◆ Your goal:
Begin with the first line of the material and write out each line exactly, ending with the line that contains "return -0.024 *". Pictures are not part of the copy.

── Supplied data

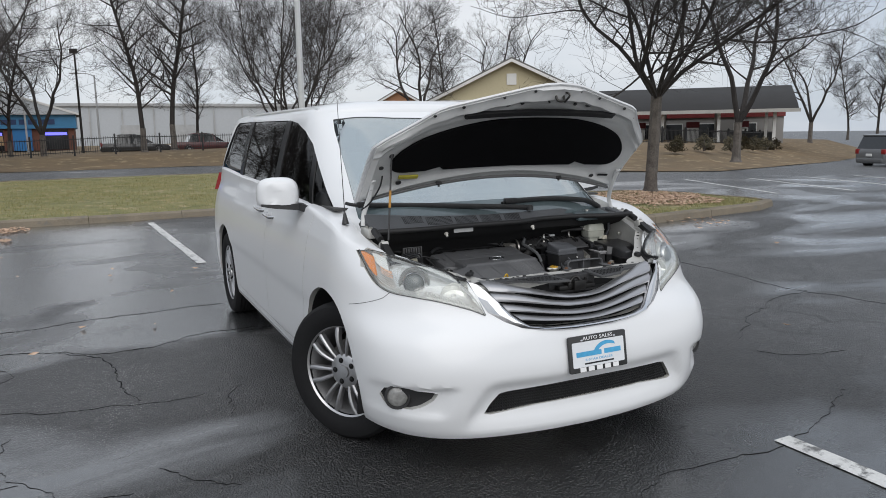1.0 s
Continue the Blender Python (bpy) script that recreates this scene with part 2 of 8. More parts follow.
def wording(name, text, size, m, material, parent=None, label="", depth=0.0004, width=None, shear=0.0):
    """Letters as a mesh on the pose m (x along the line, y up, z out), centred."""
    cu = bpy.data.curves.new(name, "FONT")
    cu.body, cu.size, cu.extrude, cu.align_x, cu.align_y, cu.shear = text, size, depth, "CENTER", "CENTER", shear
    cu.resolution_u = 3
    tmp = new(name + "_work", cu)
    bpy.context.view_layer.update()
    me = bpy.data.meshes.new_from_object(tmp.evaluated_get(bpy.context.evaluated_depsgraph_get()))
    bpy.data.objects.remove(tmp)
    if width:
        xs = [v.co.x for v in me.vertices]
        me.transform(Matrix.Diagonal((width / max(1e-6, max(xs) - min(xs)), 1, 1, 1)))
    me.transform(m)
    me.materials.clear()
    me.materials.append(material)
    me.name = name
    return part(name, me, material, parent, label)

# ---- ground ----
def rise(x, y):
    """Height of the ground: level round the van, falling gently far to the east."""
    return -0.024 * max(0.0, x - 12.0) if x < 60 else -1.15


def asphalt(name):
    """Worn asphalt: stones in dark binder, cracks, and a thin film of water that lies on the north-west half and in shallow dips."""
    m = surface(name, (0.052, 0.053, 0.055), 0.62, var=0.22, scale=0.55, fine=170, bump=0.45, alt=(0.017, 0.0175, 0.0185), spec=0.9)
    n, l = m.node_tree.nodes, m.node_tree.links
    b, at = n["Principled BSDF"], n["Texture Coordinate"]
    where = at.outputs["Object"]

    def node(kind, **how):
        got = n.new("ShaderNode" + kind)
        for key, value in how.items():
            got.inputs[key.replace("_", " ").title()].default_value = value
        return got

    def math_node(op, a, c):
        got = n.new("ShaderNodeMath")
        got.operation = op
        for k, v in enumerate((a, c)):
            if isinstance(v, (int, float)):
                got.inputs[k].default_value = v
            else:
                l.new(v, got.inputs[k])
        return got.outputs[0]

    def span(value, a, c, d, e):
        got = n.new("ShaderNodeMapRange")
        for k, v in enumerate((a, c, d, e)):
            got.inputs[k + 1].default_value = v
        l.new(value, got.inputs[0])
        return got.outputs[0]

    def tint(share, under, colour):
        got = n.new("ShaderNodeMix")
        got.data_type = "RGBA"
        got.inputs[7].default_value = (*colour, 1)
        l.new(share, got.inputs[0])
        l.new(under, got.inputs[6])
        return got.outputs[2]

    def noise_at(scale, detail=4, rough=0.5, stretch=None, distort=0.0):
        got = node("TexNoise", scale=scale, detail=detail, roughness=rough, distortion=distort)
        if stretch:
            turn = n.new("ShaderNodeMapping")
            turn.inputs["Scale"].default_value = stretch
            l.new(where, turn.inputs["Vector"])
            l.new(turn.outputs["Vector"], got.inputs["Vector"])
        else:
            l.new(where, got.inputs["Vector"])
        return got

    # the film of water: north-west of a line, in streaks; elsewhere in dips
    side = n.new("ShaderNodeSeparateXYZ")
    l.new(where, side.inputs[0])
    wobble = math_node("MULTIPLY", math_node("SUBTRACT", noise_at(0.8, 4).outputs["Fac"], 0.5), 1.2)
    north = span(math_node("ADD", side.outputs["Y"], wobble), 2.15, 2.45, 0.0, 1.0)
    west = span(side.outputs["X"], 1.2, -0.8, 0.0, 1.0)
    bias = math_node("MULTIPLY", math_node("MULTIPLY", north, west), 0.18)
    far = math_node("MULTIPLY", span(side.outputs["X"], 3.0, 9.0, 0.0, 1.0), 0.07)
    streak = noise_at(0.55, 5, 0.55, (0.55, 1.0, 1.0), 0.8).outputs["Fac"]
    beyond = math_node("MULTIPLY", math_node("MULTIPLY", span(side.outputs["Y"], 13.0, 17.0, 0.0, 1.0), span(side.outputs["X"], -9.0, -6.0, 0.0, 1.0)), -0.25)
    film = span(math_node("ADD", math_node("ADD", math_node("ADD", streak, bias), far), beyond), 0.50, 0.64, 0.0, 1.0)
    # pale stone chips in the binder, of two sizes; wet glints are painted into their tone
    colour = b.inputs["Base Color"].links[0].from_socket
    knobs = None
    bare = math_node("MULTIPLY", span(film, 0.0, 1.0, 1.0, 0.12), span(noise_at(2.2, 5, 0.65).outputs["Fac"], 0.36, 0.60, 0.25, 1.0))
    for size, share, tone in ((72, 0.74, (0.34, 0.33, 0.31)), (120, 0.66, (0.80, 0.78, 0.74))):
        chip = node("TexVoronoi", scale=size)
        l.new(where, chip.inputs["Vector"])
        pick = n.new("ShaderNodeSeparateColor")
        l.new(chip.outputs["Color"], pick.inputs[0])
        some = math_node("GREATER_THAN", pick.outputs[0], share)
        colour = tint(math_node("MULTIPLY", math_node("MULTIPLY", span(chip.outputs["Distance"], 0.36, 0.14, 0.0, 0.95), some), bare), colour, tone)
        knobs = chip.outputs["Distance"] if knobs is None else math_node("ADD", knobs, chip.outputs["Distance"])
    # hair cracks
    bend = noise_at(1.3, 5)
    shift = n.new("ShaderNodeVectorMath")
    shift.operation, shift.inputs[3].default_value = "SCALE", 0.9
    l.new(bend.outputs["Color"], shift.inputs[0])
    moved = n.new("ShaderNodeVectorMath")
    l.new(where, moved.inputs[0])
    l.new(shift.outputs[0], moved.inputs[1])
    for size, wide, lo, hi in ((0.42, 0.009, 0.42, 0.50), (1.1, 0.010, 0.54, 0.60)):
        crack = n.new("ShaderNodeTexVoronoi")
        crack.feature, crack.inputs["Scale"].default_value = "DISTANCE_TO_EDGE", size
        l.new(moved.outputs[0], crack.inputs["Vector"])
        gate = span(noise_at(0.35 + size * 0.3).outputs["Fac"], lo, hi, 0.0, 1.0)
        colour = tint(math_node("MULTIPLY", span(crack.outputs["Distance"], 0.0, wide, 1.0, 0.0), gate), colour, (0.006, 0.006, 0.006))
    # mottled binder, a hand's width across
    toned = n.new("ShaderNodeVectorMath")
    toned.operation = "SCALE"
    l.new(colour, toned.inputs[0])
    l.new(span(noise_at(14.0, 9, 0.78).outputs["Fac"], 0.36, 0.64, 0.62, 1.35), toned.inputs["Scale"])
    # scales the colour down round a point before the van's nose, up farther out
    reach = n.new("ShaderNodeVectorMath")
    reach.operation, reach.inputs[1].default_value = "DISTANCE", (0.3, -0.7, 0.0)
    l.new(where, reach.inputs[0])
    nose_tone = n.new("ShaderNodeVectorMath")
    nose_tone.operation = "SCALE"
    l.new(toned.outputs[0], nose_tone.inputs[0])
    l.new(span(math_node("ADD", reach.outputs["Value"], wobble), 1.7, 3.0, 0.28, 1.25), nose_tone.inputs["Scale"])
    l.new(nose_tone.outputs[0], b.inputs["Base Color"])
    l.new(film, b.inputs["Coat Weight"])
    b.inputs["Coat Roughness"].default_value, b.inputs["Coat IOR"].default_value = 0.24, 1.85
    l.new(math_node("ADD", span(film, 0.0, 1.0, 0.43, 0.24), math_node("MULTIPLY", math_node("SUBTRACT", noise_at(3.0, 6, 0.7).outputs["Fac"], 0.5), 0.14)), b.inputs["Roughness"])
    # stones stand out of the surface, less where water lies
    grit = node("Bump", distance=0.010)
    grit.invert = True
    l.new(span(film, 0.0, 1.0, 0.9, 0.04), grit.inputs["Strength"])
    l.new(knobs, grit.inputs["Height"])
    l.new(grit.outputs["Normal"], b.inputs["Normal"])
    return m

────

◆ Exercise result:
1.0 s
Continue the Blender Python (bpy) script that recreates this scene with part 2 of 8. More parts follow.
def wording(name, text, size, m, material, parent=None, label="", depth=0.0004, width=None, shear=0.0):
    """Letters as a mesh on the pose m (x along the line, y up, z out), centred."""
    cu = bpy.data.curves.new(name, "FONT")
    cu.body, cu.size, cu.extrude, cu.align_x, cu.align_y, cu.shear = text, size, depth, "CENTER", "CENTER", shear
    cu.resolution_u = 3
    tmp = new(name + "_work", cu)
    bpy.context.view_layer.update()
    me = bpy.data.meshes.new_from_object(tmp.evaluated_get(bpy.context.evaluated_depsgraph_get()))
    bpy.data.objects.remove(tmp)
    if width:
        xs = [v.co.x for v in me.vertices]
        me.transform(Matrix.Diagonal((width / max(1e-6, max(xs) - min(xs)), 1, 1, 1)))
    me.transform(m)
    me.materials.clear()
    me.materials.append(material)
    me.name = name
    return part(name, me, material, parent, label)

# ---- ground ----
def rise(x, y):
    """Height of the ground: level round the van, falling gently far to the east."""
    return -0.024 * max(0.0, x - 12.0) if x < 60 else -1.15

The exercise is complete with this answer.